Let $f(X)$ be the minimal polynomial of $\sqrt[n]{a}$ over $E$, so $f(X)|(X^n - a)$ and $\deg f = n/d$. Any two roots of $f(X)$ are $n$th roots of $a$, and thus have a ratio that is an $n$th root of unity, so in terms of the one root $\sqrt[n]{a}$ we can write any other root of $f(X)$ as $\zeta\sqrt[n]{a}$ for some $n$th root of unity $\zeta$. (I am not making any assumptions about the $n$th roots of unity being distinct, in case $F$ has positive characteristic, and these individual $n$th roots of unity need not lie in $F(\sqrt[n]{a})$.) In a splitting field, the factorization of $f(X)$ is $\prod_{i \in I} (X - \zeta_i\sqrt[n]{a})$ for some $n$th roots of unity $\zeta_i$ ($I$ is just an index set). The constant term of $f(X)$ is in $E$, so $(\prod_{i \in I} \zeta_i)\sqrt[n]{a}^{n/d} \in E$. Therefore $(\prod_{i \in I} \zeta_i)\sqrt[n]{a}^{n/d} \in F(\sqrt[n]{a})$, so $\prod_{i \in I} \zeta_i \in F(\sqrt[n]{a})$. The only $n$th roots of unity in $F(\sqrt[n]{a})$ are, by hypothesis, in $F$, so $\prod_{i \in I} \zeta_i \in F \subset E$. Therefore $\sqrt[n]{a}^{n/d} = \sqrt[d]{a}$ is in $E$, so we're done.

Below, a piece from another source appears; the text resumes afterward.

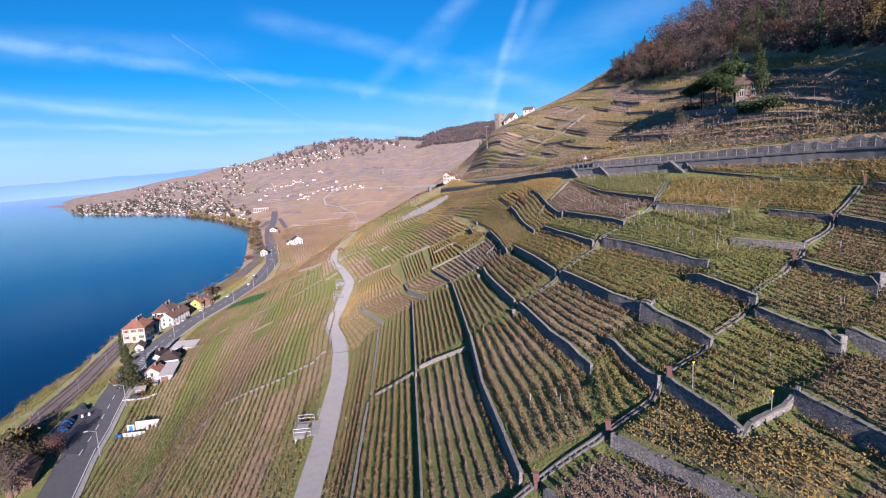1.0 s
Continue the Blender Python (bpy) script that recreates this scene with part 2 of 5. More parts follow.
BARK = plain("bark", (0.115, 0.085, 0.06), 0.95, grain=5.0, amount=0.4, bump=0.5)
SLATE = plain("flat_roof_gravel", (0.27, 0.255, 0.25), grain=3.0)
GLASS = plain("window_glass", (0.03, 0.035, 0.045), 0.12, 0.0, bump=0.0)
SHUTTER = plain("brown_shutter", (0.20, 0.12, 0.08), 0.7)
BLUE = plain("blue_paint", (0.03, 0.16, 0.48), 0.4)


def tile_material(name, dark, light):
    n = Nodes(name, 0.85)
    w = n.node("ShaderNodeTexWave")
    w.bands_direction = "Z"
    w.inputs["Scale"].default_value = 1.6
    n.link(n.pos, w.inputs[0])
    col = n.ramp(n.mix(0.5, n.noise(1.6, 5), n.noise(0.25, 3)), (0.3, dark), (0.7, light))
    return n.done(col, w.outputs["Fac"], 0.4, 0.05)


TILES = tile_material("clay_tiles", (0.16, 0.07, 0.045), (0.29, 0.135, 0.085))
DARK_ROOF = tile_material("dark_weathered_tiles", (0.035, 0.026, 0.024), (0.075, 0.052, 0.044))
BROWN_TILES = tile_material("brown_tiles", (0.075, 0.048, 0.038), (0.145, 0.09, 0.066))


def water_material():
    n = Nodes("lake_water", 0.08, spec=0.3)
    n.b.inputs["IOR"].default_value = 1.33
    col = n.mix(n.range(n.noise(0.004, 3, stretch=(1, 0.4, 1)), 0.35, 0.7), (0.003, 0.018, 0.055), (0.005, 0.028, 0.078))
    return n.done(col, n.noise(0.45, 4), 0.22, 0.3)


WATER = water_material()


# ---- small mesh tools ----
def mesh_object(name, verts, faces, material=None, parent=None, label="", smooth=False):
    me = bpy.data.meshes.new(name)
    me.from_pydata([tuple(v) for v in verts], [], faces)
    if material:
        me.materials.append(material)
    if smooth:
        me.shade_smooth()
    ob = new(name, me)
    if parent:
        ob.parent = parent
    return tagged(ob, label)


def quads_object(name, corners, material, parent=None, label="", facing=None):
    """Many loose quads from an array (n, 4, 3); facing turns each one outwards and rounds its shading."""
    c = np.asarray(corners, dtype=np.float32).reshape(-1, 4, 3)
    if facing is not None:
        flat = np.cross(c[:, 1] - c[:, 0], c[:, 3] - c[:, 0])
        away = (flat * facing).sum(1) < 0
        c[away] = c[away][:, ::-1]
        flat[away] *= -1
        flat /= np.linalg.norm(flat, axis=1)[:, None] + 1e-9
        facing = facing * 0.75 + flat * 0.4
        facing /= np.linalg.norm(facing, axis=1)[:, None] + 1e-9
    k = len(c)
    me = bpy.data.meshes.new(name)
    me.vertices.add(k * 4)
    me.vertices.foreach_set("co", c.ravel())
    me.loops.add(k * 4)
    me.loops.foreach_set("vertex_index", np.arange(k * 4, dtype=np.int32))
    me.polygons.add(k)
    me.polygons.foreach_set("loop_start", np.arange(0, k * 4, 4, dtype=np.int32))
    me.update(calc_edges=True)
    me.materials.append(material)
    if facing is not None:
        me.polygons.foreach_set("use_smooth", np.ones(k, dtype=bool))
        me.normals_split_custom_set(np.repeat(facing, 4, 0).tolist())
    ob = new(name, me)
    if parent:
        ob.parent = parent
    return tagged(ob, label)


def part(name, bm, material, parent=None, label=""):
    me = bpy.data.meshes.new(name)
    bm.to_mesh(me)
    bm.free()
    me.materials.append(material)
    ob = new(name, me)
    if parent:
        ob.parent = parent
    return tagged(ob, label)


def box(bm, x0, x1, y0, y1, z0, z1, m=None):
    v = [Vector((x, y, z)) for x in (x0, x1) for y in (y0, y1) for z in (z0, z1)]
    v = [bm.verts.new(m @ p if m else p) for p in v]
    for f in ((0, 1, 3, 2), (4, 6, 7, 5), (0, 4, 5, 1), (2, 3, 7, 6), (0, 2, 6, 4), (1, 5, 7, 3)):
        bm.faces.new([v[i] for i in f])


def rod(bm, a, b, r0, r1=None, sides=6):
    a, b = Vector(a), Vector(b)
    r1 = r0 if r1 is None else r1
    d = (b - a).normalized()
    u = d.orthogonal().normalized()
    w = d.cross(u)
    rings = [[bm.verts.new(p + r * (math.cos(6.2832 * i / sides) * u + math.sin(6.2832 * i / sides) * w)) for i in range(sides)] for p, r in ((a, r0), (b, r1))]
    for i in range(sides):
        j = (i + 1) % sides
        bm.faces.new((rings[0][i], rings[0][j], rings[1][j], rings[1][i]))
    bm.faces.new(rings[0][::-1])
    bm.faces.new(rings[1])


def empty(name, x, y, z, rz=0.0):
    ob = new(name)
    ob.matrix_world = pose(x, y, z, 0, 0, rz)
    return ob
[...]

To see an example of this not involving the rational numbers, let $k$ be a field and $F = k(t)$, the rational functions over $k$ in one indeterminate. The polynomial $X^n - t$ is irreducible over $k(t)$, since it is Eisenstein at $t$. We let $\sqrt[n]{t}$ denote one root of $X^n - t$, so $F(\sqrt[n]{t}) = k(\sqrt[n]{t})$ has degree $n$ over $k(t)$. All roots of unity in $k(\sqrt[n]{t})$ -- not just $n$th roots of unity -- are in $k$, because $k(\sqrt[n]{t})$ is a rational function field in one indeterminate over $k$ (it's $k$-isomorphic to $k(t)$) and there's a general theorem that any roots of unity in a rational function field over $k$ are in the constant field $k$. By the above work, the only fields between $k(t)$ and $k(\sqrt[n]{t})$ are $k(\sqrt[d]{t})$ for $d|n$.

An example where the hypothesis that all $n$th roots of unity in $F(\sqrt[n]{a})$ are in $F$ is false, and the conclusion is nevertheless true, is $F = {\mathbf Q}(i)$, $a = 2$, and $n = 8$: $[{\mathbf Q}(i,\sqrt[8]{2}):{\mathbf Q}(i)] = 8$. The extension ${\mathbf Q}(i,\sqrt[8]{2})/{\mathbf Q}(i)$ is Galois with a cyclic Galois group, but not all 8th roots of unity are in ${\mathbf Q}(i)$.